TASK OBJECTIVE —
Quote the lines that run from the line containing "ob[key] = value" down to the line containing "scene.view_settings.keyframe_insert(path, frame=frame(t))". Include both of those lines, reproduce each exactly, and omit everything else.

* * *

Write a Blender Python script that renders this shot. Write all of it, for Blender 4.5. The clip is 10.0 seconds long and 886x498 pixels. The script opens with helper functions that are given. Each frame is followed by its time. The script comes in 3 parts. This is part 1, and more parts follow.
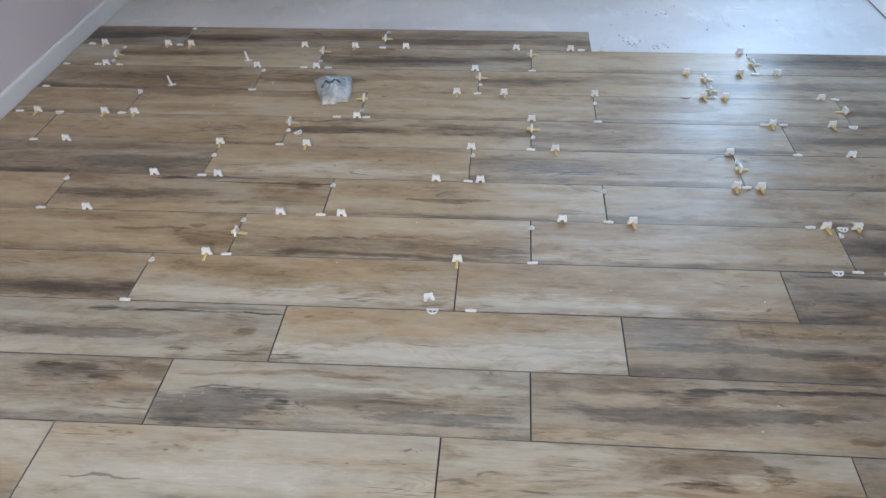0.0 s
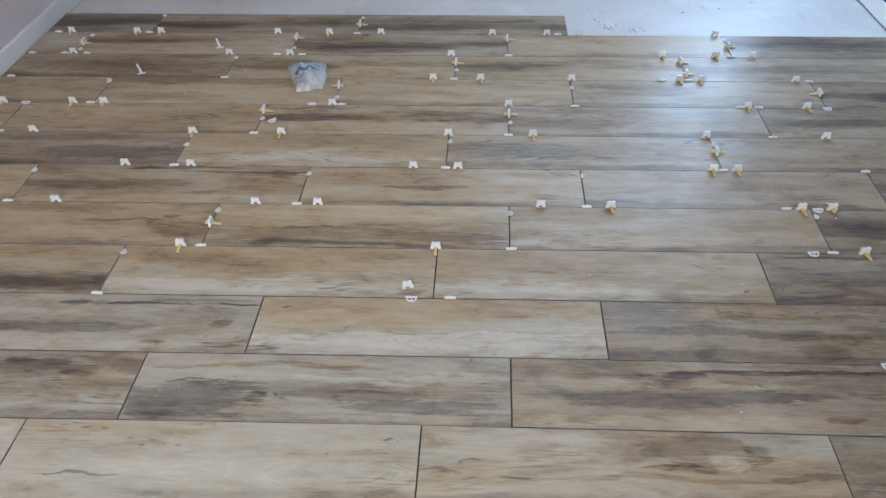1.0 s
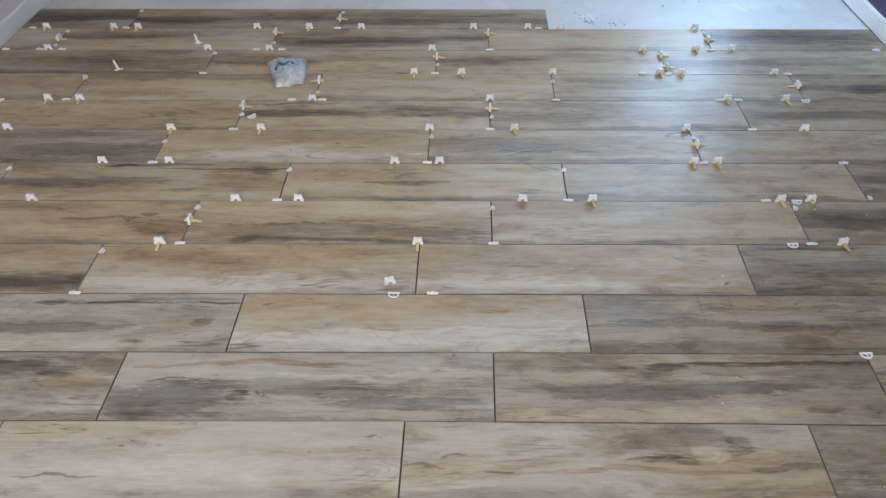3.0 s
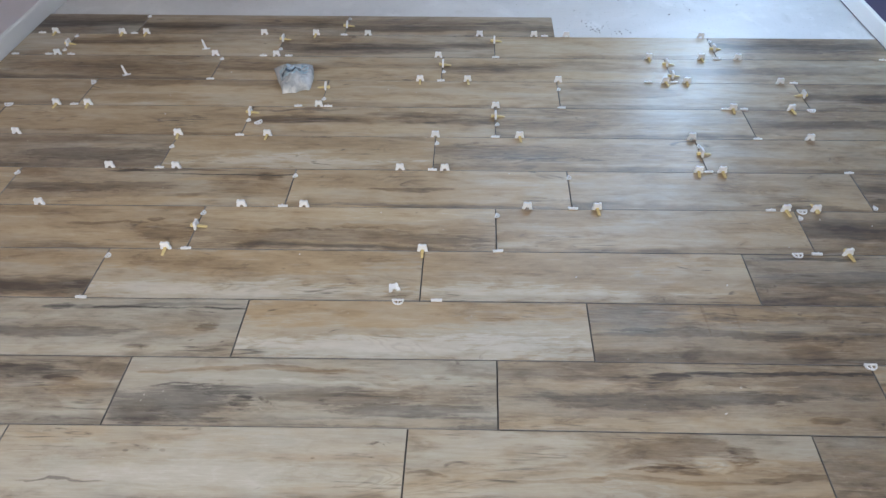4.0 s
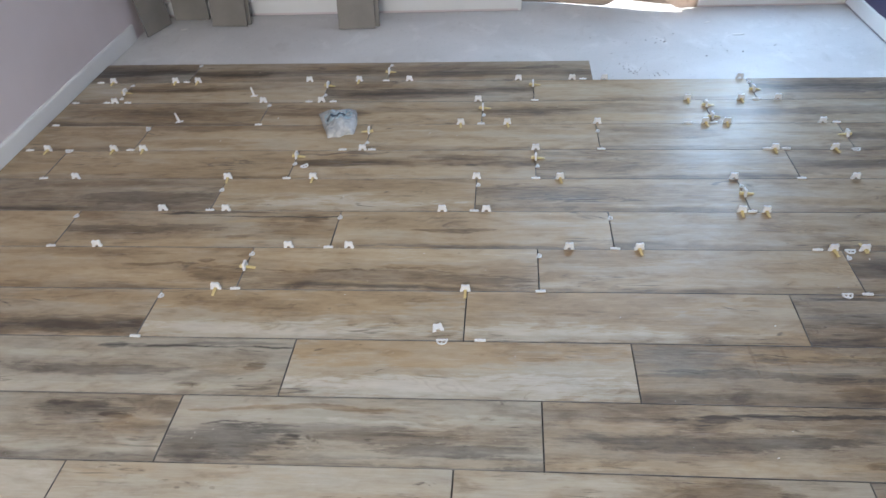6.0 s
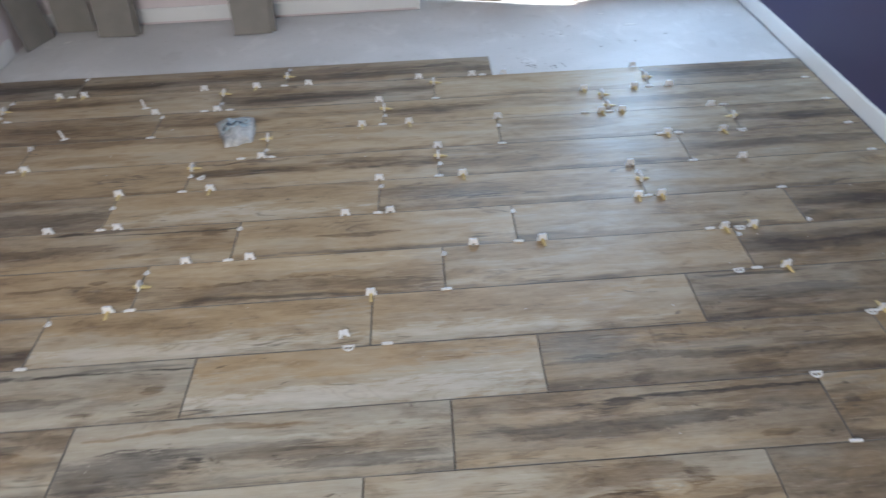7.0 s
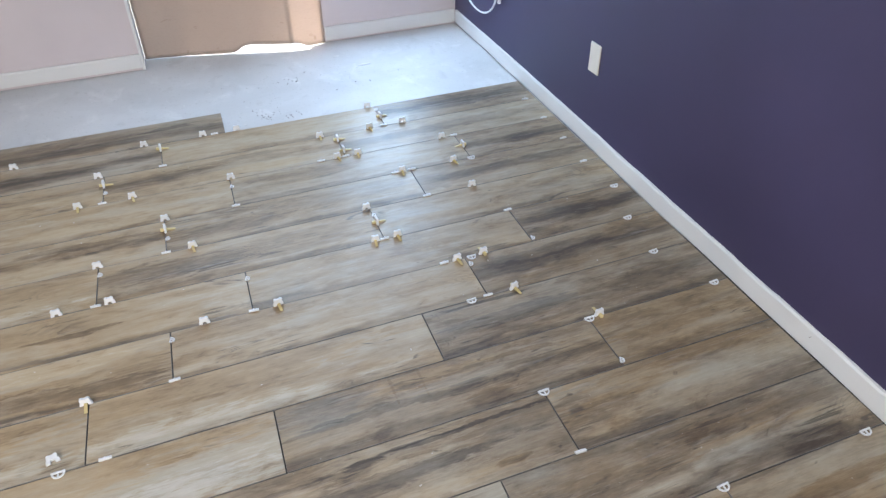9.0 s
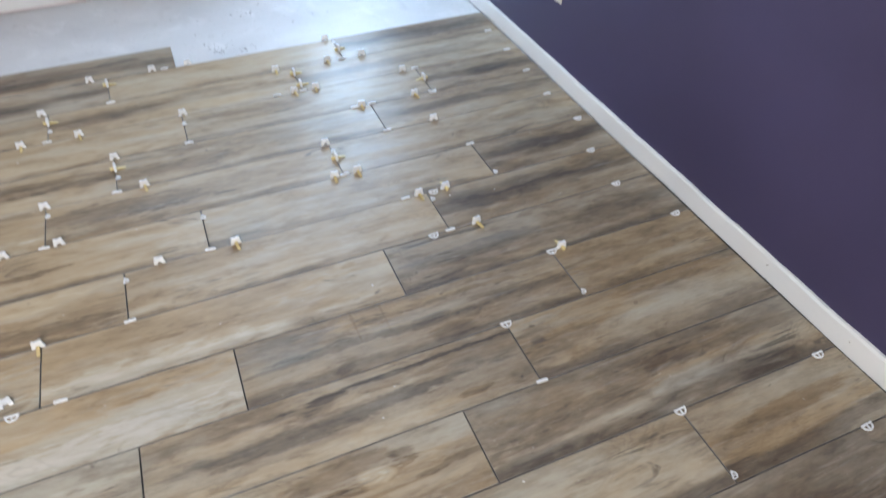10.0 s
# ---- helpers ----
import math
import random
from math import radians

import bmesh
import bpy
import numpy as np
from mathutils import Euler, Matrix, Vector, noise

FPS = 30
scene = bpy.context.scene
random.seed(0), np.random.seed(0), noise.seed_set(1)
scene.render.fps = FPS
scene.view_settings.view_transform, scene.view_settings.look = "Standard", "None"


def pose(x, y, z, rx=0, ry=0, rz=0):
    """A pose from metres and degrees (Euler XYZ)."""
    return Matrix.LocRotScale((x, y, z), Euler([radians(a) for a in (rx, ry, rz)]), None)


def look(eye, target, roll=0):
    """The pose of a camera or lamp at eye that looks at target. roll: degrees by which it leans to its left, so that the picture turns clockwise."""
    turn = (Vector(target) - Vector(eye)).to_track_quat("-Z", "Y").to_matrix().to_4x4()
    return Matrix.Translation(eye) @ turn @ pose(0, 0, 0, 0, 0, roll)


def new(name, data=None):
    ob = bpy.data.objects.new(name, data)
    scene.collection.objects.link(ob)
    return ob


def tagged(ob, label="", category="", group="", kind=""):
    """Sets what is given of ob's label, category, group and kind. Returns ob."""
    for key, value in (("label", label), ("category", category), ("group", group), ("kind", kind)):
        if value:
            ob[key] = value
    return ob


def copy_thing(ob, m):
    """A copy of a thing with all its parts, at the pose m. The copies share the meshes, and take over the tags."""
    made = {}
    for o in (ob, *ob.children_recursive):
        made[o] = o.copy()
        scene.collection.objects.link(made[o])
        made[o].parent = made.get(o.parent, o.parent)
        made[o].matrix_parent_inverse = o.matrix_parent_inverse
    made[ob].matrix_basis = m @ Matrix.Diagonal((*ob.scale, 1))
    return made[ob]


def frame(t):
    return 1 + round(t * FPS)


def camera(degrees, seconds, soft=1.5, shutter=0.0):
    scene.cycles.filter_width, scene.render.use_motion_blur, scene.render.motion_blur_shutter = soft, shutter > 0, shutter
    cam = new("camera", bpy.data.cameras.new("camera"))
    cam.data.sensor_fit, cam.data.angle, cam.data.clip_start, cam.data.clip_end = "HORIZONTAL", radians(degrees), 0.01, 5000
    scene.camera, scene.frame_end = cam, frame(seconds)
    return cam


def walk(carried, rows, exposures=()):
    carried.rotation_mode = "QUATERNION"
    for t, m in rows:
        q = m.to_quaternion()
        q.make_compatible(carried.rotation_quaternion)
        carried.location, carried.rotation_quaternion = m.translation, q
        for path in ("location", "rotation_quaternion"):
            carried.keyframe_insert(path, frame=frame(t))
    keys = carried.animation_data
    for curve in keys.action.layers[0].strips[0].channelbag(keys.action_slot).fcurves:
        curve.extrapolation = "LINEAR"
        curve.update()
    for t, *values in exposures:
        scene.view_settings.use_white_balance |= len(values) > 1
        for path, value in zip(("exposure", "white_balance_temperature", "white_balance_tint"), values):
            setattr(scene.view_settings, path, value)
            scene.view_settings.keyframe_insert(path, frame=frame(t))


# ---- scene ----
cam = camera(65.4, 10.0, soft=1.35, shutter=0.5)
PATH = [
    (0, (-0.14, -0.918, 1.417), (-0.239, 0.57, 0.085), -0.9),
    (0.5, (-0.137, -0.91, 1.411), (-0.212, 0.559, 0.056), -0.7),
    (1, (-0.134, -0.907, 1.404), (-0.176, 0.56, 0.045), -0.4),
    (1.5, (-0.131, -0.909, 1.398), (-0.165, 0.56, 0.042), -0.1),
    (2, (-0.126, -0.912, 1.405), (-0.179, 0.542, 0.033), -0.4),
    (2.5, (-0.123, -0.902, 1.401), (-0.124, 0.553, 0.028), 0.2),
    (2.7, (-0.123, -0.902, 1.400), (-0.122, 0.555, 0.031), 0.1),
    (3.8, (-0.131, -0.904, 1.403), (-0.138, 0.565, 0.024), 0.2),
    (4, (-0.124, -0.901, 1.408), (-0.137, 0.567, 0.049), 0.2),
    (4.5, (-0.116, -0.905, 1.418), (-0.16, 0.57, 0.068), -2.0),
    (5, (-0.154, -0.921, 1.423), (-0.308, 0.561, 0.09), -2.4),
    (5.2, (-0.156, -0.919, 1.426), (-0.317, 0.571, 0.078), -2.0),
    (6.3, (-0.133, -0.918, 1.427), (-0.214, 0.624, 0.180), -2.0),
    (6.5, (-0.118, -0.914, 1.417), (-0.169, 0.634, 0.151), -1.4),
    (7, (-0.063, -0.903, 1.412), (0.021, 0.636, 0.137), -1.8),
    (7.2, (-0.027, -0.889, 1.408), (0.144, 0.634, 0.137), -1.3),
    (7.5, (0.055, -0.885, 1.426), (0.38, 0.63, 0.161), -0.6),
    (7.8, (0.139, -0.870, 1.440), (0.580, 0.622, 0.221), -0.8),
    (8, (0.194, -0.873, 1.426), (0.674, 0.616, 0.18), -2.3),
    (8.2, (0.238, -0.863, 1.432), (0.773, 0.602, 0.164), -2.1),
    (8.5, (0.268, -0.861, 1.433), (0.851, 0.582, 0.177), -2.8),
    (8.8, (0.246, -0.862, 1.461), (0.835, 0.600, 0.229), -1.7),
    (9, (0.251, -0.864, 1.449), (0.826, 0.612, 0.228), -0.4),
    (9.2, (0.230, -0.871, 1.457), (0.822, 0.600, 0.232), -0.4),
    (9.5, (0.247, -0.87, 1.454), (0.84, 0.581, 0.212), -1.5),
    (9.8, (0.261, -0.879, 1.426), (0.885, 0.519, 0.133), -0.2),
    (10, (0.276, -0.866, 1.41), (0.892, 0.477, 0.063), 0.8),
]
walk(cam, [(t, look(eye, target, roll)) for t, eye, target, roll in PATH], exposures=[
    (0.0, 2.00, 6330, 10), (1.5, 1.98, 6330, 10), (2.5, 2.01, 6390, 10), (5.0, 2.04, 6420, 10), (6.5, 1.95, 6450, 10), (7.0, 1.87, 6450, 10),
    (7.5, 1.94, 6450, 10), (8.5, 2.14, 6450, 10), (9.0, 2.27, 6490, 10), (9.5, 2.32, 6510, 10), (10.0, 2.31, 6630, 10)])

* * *

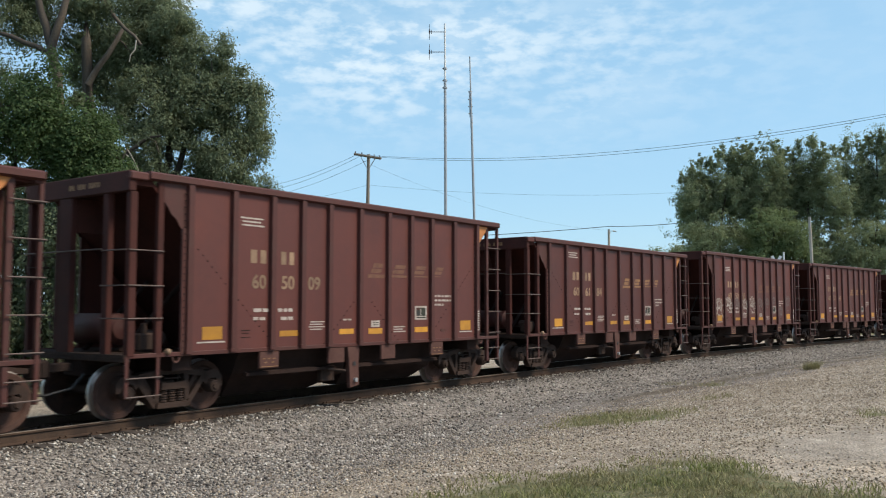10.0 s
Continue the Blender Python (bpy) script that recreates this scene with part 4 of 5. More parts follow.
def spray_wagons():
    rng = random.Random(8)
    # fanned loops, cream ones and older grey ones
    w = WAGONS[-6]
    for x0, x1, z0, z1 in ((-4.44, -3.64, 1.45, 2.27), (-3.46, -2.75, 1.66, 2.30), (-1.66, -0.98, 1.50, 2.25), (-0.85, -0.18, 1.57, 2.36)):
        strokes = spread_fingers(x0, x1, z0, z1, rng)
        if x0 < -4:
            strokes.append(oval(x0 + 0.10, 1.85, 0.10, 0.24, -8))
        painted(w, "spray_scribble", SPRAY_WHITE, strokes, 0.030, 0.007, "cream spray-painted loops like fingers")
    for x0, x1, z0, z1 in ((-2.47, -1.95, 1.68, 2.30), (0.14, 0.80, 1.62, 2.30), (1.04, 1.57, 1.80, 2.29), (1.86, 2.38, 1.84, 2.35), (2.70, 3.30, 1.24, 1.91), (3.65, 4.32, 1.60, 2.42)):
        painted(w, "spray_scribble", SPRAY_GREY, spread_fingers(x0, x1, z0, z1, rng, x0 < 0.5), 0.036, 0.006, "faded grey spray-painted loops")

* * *

EXERCISE RESPONSE —
            ob[key] = value
    return ob


def copy_thing(ob, m):
    """A copy of a thing with all its parts, at the pose m. The copies share the meshes, and take over the tags."""
    made = {}
    for o in (ob, *ob.children_recursive):
        made[o] = o.copy()
        scene.collection.objects.link(made[o])
        made[o].parent = made.get(o.parent, o.parent)
        made[o].matrix_parent_inverse = o.matrix_parent_inverse
    made[ob].matrix_basis = m @ Matrix.Diagonal((*ob.scale, 1))
    return made[ob]


def frame(t):
    return 1 + round(t * FPS)


def camera(degrees, seconds, soft=1.5, shutter=0.0):
    scene.cycles.filter_width, scene.render.use_motion_blur, scene.render.motion_blur_shutter = soft, shutter > 0, shutter
    cam = new("camera", bpy.data.cameras.new("camera"))
    cam.data.sensor_fit, cam.data.angle, cam.data.clip_start, cam.data.clip_end = "HORIZONTAL", radians(degrees), 0.01, 5000
    scene.camera, scene.frame_end = cam, frame(seconds)
    return cam


def walk(carried, rows, exposures=()):
    carried.rotation_mode = "QUATERNION"
    for t, m in rows:
        q = m.to_quaternion()
        q.make_compatible(carried.rotation_quaternion)
        carried.location, carried.rotation_quaternion = m.translation, q
        for path in ("location", "rotation_quaternion"):
            carried.keyframe_insert(path, frame=frame(t))
    keys = carried.animation_data
    for curve in keys.action.layers[0].strips[0].channelbag(keys.action_slot).fcurves:
        curve.extrapolation = "LINEAR"
        curve.update()
    for t, *values in exposures:
        scene.view_settings.use_white_balance |= len(values) > 1
        for path, value in zip(("exposure", "white_balance_temperature", "white_balance_tint"), values):
            setattr(scene.view_settings, path, value)
            scene.view_settings.keyframe_insert(path, frame=frame(t))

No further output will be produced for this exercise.